_Supplied information_.
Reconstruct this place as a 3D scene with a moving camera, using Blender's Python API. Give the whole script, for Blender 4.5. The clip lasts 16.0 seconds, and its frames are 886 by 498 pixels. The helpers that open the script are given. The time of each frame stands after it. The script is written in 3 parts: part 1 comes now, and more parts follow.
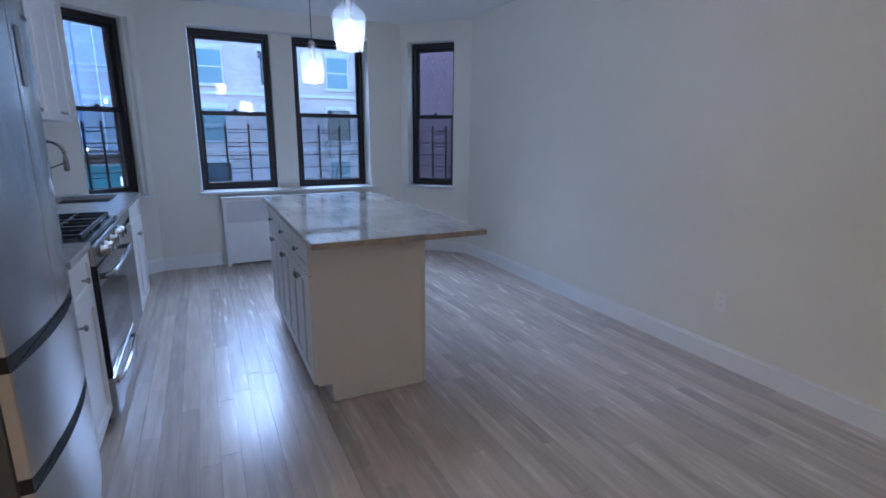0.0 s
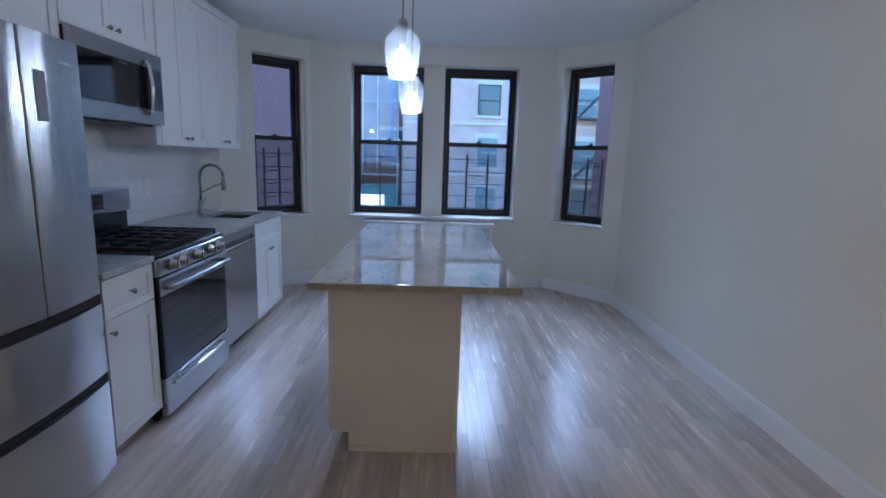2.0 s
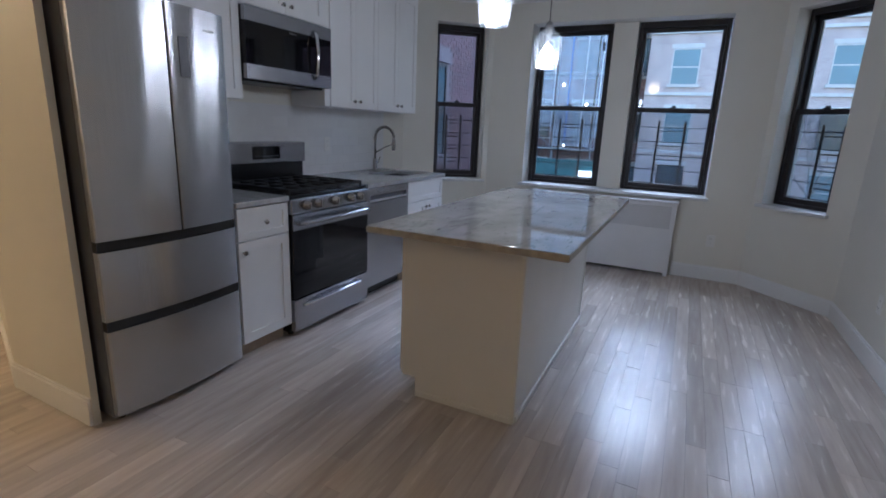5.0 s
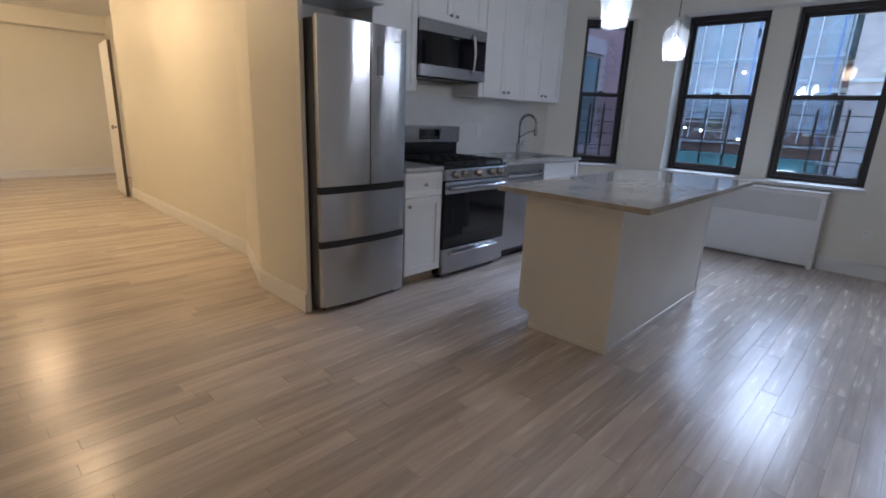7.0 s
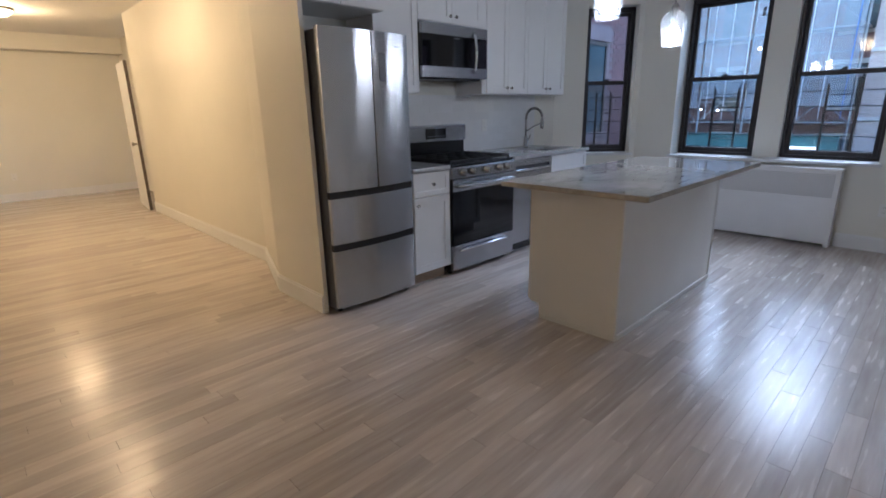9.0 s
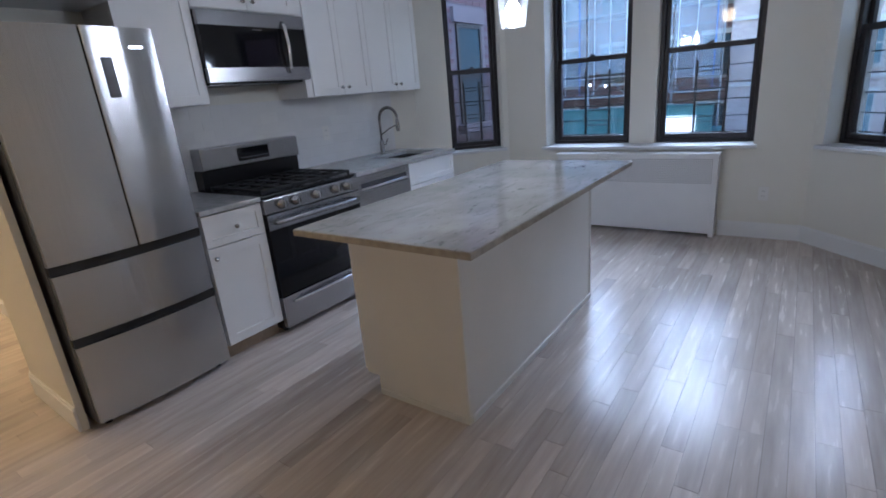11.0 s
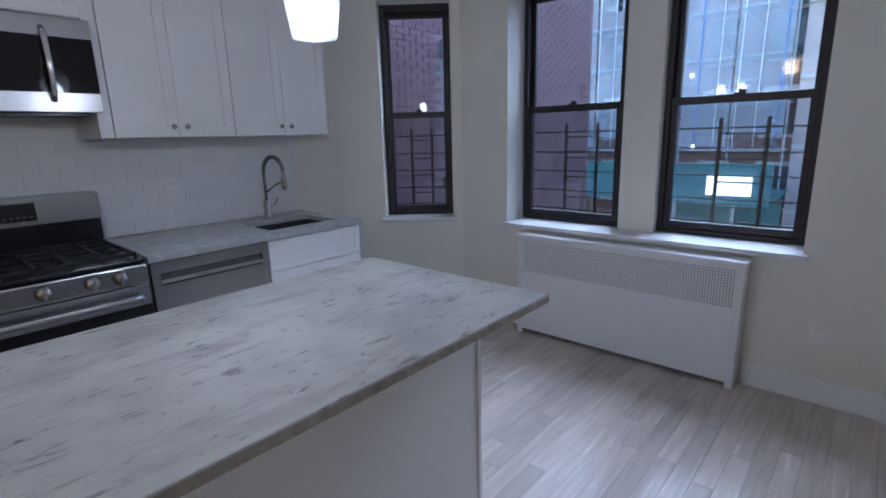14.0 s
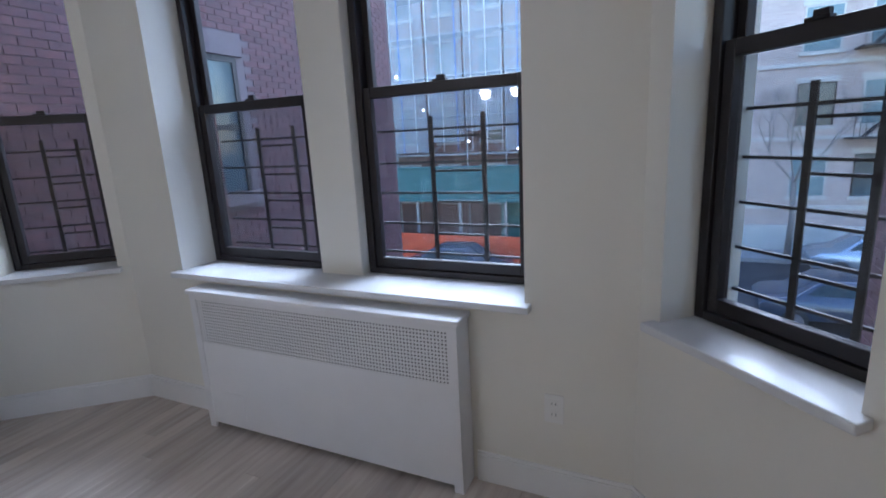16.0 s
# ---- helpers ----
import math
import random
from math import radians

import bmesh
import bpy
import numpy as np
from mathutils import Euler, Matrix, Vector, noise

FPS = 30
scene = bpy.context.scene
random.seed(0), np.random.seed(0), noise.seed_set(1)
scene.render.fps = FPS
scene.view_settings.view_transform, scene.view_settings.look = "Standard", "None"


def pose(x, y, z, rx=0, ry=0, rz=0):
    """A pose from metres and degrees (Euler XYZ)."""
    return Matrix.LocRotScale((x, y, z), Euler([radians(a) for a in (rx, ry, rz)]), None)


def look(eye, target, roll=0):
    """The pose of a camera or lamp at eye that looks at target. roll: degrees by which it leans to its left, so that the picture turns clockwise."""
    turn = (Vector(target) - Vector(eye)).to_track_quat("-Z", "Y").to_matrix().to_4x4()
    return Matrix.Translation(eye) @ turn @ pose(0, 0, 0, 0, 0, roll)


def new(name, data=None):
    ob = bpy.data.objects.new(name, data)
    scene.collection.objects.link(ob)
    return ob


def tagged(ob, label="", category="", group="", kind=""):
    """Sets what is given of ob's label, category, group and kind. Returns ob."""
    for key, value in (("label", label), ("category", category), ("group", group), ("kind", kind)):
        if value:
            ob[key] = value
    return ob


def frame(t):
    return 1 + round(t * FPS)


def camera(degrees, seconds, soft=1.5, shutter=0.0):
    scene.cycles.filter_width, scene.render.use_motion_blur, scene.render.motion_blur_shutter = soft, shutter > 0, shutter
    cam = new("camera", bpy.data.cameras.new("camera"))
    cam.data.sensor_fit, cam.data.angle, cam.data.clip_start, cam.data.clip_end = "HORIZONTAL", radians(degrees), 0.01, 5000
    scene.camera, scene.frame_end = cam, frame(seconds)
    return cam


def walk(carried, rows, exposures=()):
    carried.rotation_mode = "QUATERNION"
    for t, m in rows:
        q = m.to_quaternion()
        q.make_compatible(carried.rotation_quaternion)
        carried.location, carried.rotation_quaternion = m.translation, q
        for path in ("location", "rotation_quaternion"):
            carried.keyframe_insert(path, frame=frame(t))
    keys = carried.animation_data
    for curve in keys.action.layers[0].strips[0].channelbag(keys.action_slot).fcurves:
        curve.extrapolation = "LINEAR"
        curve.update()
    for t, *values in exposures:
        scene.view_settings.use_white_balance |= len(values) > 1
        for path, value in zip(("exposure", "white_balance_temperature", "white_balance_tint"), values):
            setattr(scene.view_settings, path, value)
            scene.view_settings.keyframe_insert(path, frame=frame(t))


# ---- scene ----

_Your goal_. Extract all lines from the data in which "degrees" is found.

_Output_.
    """A pose from metres and degrees (Euler XYZ)."""
    """The pose of a camera or lamp at eye that looks at target. roll: degrees by which it leans to its left, so that the picture turns clockwise."""
def camera(degrees, seconds, soft=1.5, shutter=0.0):
    cam.data.sensor_fit, cam.data.angle, cam.data.clip_start, cam.data.clip_end = "HORIZONTAL", radians(degrees), 0.01, 5000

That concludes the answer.